● **SOURCE EXCERPT**:

○ ○ ○ ○

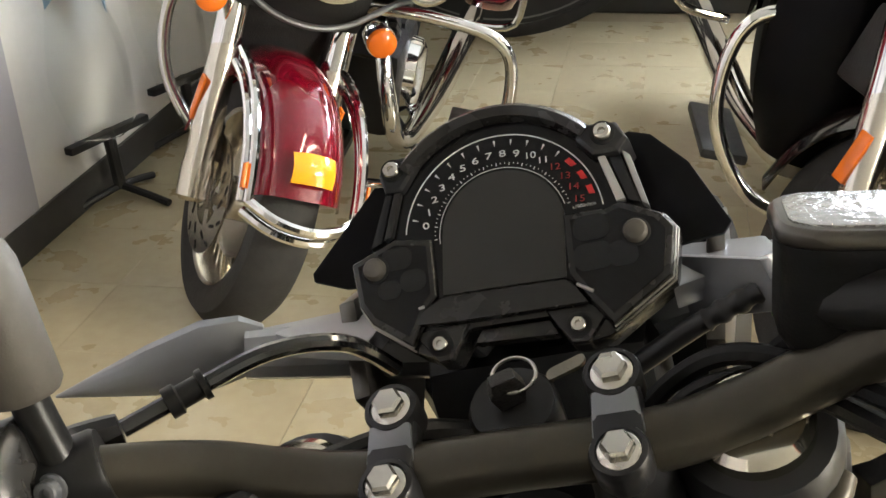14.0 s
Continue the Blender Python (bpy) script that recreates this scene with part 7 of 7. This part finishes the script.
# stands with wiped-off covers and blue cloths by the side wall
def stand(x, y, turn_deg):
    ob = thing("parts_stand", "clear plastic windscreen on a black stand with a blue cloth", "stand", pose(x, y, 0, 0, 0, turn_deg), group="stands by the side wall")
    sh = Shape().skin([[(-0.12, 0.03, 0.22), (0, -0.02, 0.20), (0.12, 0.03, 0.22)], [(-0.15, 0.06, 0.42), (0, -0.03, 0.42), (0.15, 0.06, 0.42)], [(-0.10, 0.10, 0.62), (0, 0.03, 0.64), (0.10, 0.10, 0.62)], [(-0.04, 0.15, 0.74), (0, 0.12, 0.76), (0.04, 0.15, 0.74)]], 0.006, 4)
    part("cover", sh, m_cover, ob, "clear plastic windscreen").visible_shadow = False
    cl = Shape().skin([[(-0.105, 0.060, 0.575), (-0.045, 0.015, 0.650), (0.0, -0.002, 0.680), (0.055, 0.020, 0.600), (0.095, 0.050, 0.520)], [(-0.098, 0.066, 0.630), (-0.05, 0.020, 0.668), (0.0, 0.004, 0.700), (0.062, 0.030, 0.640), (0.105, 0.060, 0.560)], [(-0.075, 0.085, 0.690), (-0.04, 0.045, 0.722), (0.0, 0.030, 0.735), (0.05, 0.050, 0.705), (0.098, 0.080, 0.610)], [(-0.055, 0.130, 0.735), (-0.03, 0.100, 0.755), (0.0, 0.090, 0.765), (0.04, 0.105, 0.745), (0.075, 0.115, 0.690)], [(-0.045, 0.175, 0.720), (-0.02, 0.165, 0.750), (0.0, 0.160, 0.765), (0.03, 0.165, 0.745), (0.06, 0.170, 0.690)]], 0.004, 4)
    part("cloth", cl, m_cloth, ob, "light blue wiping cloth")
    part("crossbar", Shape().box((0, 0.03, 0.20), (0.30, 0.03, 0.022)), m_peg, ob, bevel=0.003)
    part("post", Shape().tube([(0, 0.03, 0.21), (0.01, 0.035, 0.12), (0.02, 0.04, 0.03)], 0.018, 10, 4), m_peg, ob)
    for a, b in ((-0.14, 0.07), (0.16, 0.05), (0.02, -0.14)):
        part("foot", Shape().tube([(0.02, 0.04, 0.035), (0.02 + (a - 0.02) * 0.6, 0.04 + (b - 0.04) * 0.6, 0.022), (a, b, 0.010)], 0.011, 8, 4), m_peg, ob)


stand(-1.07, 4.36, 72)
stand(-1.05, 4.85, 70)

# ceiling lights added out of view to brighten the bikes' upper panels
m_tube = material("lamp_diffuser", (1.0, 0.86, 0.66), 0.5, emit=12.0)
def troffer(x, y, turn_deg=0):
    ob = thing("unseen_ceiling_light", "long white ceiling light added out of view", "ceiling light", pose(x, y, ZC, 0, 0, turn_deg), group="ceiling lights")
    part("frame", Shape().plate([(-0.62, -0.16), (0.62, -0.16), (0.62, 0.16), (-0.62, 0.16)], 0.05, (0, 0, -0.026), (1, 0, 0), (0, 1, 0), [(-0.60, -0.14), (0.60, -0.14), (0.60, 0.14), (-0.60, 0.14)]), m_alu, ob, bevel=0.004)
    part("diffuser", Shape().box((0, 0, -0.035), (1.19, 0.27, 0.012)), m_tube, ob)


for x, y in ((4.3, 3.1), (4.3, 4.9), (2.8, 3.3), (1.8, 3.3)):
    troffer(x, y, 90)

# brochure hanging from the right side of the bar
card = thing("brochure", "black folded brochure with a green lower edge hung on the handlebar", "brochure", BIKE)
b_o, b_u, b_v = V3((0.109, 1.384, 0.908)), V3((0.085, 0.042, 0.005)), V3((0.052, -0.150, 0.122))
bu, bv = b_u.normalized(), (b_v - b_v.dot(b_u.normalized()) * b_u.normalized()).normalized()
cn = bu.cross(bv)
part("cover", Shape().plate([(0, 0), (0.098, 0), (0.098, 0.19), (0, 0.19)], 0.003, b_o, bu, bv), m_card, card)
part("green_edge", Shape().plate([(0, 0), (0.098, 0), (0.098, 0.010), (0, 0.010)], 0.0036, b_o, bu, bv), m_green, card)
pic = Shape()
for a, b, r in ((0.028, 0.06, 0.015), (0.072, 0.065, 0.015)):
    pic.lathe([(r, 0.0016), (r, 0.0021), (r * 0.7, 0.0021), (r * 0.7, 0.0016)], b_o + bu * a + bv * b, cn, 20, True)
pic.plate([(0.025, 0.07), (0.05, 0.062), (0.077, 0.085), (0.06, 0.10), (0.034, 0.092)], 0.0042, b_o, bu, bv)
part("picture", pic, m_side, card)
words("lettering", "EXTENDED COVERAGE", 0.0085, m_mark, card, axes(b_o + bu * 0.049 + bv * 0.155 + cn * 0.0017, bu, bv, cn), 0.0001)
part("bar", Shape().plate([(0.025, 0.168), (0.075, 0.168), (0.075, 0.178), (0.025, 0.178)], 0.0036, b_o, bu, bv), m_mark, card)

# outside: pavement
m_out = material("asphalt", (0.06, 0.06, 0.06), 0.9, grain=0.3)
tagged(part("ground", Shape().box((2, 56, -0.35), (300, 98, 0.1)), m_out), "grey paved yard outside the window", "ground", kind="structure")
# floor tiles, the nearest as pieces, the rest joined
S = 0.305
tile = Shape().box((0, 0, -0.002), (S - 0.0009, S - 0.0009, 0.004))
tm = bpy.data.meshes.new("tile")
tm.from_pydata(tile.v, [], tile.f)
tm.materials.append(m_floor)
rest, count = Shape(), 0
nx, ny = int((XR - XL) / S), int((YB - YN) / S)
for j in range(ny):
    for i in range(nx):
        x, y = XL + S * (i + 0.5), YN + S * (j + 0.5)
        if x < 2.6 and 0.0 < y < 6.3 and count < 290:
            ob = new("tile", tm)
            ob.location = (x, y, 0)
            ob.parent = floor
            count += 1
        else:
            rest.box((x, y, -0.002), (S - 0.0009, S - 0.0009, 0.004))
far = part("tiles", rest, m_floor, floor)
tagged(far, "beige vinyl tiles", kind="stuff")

○ ○ ○ ○

● **YOUR INSTRUCTIONS**:
Restate the whole listing above exactly, please, omitting every image.

● **SOLUTION TO THIS EXERCISE**:
14.0 s
Continue the Blender Python (bpy) script that recreates this scene with part 7 of 7. This part finishes the script.
# stands with wiped-off covers and blue cloths by the side wall
def stand(x, y, turn_deg):
    ob = thing("parts_stand", "clear plastic windscreen on a black stand with a blue cloth", "stand", pose(x, y, 0, 0, 0, turn_deg), group="stands by the side wall")
    sh = Shape().skin([[(-0.12, 0.03, 0.22), (0, -0.02, 0.20), (0.12, 0.03, 0.22)], [(-0.15, 0.06, 0.42), (0, -0.03, 0.42), (0.15, 0.06, 0.42)], [(-0.10, 0.10, 0.62), (0, 0.03, 0.64), (0.10, 0.10, 0.62)], [(-0.04, 0.15, 0.74), (0, 0.12, 0.76), (0.04, 0.15, 0.74)]], 0.006, 4)
    part("cover", sh, m_cover, ob, "clear plastic windscreen").visible_shadow = False
    cl = Shape().skin([[(-0.105, 0.060, 0.575), (-0.045, 0.015, 0.650), (0.0, -0.002, 0.680), (0.055, 0.020, 0.600), (0.095, 0.050, 0.520)], [(-0.098, 0.066, 0.630), (-0.05, 0.020, 0.668), (0.0, 0.004, 0.700), (0.062, 0.030, 0.640), (0.105, 0.060, 0.560)], [(-0.075, 0.085, 0.690), (-0.04, 0.045, 0.722), (0.0, 0.030, 0.735), (0.05, 0.050, 0.705), (0.098, 0.080, 0.610)], [(-0.055, 0.130, 0.735), (-0.03, 0.100, 0.755), (0.0, 0.090, 0.765), (0.04, 0.105, 0.745), (0.075, 0.115, 0.690)], [(-0.045, 0.175, 0.720), (-0.02, 0.165, 0.750), (0.0, 0.160, 0.765), (0.03, 0.165, 0.745), (0.06, 0.170, 0.690)]], 0.004, 4)
    part("cloth", cl, m_cloth, ob, "light blue wiping cloth")
    part("crossbar", Shape().box((0, 0.03, 0.20), (0.30, 0.03, 0.022)), m_peg, ob, bevel=0.003)
    part("post", Shape().tube([(0, 0.03, 0.21), (0.01, 0.035, 0.12), (0.02, 0.04, 0.03)], 0.018, 10, 4), m_peg, ob)
    for a, b in ((-0.14, 0.07), (0.16, 0.05), (0.02, -0.14)):
        part("foot", Shape().tube([(0.02, 0.04, 0.035), (0.02 + (a - 0.02) * 0.6, 0.04 + (b - 0.04) * 0.6, 0.022), (a, b, 0.010)], 0.011, 8, 4), m_peg, ob)


stand(-1.07, 4.36, 72)
stand(-1.05, 4.85, 70)

# ceiling lights added out of view to brighten the bikes' upper panels
m_tube = material("lamp_diffuser", (1.0, 0.86, 0.66), 0.5, emit=12.0)
def troffer(x, y, turn_deg=0):
    ob = thing("unseen_ceiling_light", "long white ceiling light added out of view", "ceiling light", pose(x, y, ZC, 0, 0, turn_deg), group="ceiling lights")
    part("frame", Shape().plate([(-0.62, -0.16), (0.62, -0.16), (0.62, 0.16), (-0.62, 0.16)], 0.05, (0, 0, -0.026), (1, 0, 0), (0, 1, 0), [(-0.60, -0.14), (0.60, -0.14), (0.60, 0.14), (-0.60, 0.14)]), m_alu, ob, bevel=0.004)
    part("diffuser", Shape().box((0, 0, -0.035), (1.19, 0.27, 0.012)), m_tube, ob)


for x, y in ((4.3, 3.1), (4.3, 4.9), (2.8, 3.3), (1.8, 3.3)):
    troffer(x, y, 90)

# brochure hanging from the right side of the bar
card = thing("brochure", "black folded brochure with a green lower edge hung on the handlebar", "brochure", BIKE)
b_o, b_u, b_v = V3((0.109, 1.384, 0.908)), V3((0.085, 0.042, 0.005)), V3((0.052, -0.150, 0.122))
bu, bv = b_u.normalized(), (b_v - b_v.dot(b_u.normalized()) * b_u.normalized()).normalized()
cn = bu.cross(bv)
part("cover", Shape().plate([(0, 0), (0.098, 0), (0.098, 0.19), (0, 0.19)], 0.003, b_o, bu, bv), m_card, card)
part("green_edge", Shape().plate([(0, 0), (0.098, 0), (0.098, 0.010), (0, 0.010)], 0.0036, b_o, bu, bv), m_green, card)
pic = Shape()
for a, b, r in ((0.028, 0.06, 0.015), (0.072, 0.065, 0.015)):
    pic.lathe([(r, 0.0016), (r, 0.0021), (r * 0.7, 0.0021), (r * 0.7, 0.0016)], b_o + bu * a + bv * b, cn, 20, True)
pic.plate([(0.025, 0.07), (0.05, 0.062), (0.077, 0.085), (0.06, 0.10), (0.034, 0.092)], 0.0042, b_o, bu, bv)
part("picture", pic, m_side, card)
words("lettering", "EXTENDED COVERAGE", 0.0085, m_mark, card, axes(b_o + bu * 0.049 + bv * 0.155 + cn * 0.0017, bu, bv, cn), 0.0001)
part("bar", Shape().plate([(0.025, 0.168), (0.075, 0.168), (0.075, 0.178), (0.025, 0.178)], 0.0036, b_o, bu, bv), m_mark, card)

# outside: pavement
m_out = material("asphalt", (0.06, 0.06, 0.06), 0.9, grain=0.3)
tagged(part("ground", Shape().box((2, 56, -0.35), (300, 98, 0.1)), m_out), "grey paved yard outside the window", "ground", kind="structure")
# floor tiles, the nearest as pieces, the rest joined
S = 0.305
tile = Shape().box((0, 0, -0.002), (S - 0.0009, S - 0.0009, 0.004))
tm = bpy.data.meshes.new("tile")
tm.from_pydata(tile.v, [], tile.f)
tm.materials.append(m_floor)
rest, count = Shape(), 0
nx, ny = int((XR - XL) / S), int((YB - YN) / S)
for j in range(ny):
    for i in range(nx):
        x, y = XL + S * (i + 0.5), YN + S * (j + 0.5)
        if x < 2.6 and 0.0 < y < 6.3 and count < 290:
            ob = new("tile", tm)
            ob.location = (x, y, 0)
            ob.parent = floor
            count += 1
        else:
            rest.box((x, y, -0.002), (S - 0.0009, S - 0.0009, 0.004))
far = part("tiles", rest, m_floor, floor)
tagged(far, "beige vinyl tiles", kind="stuff")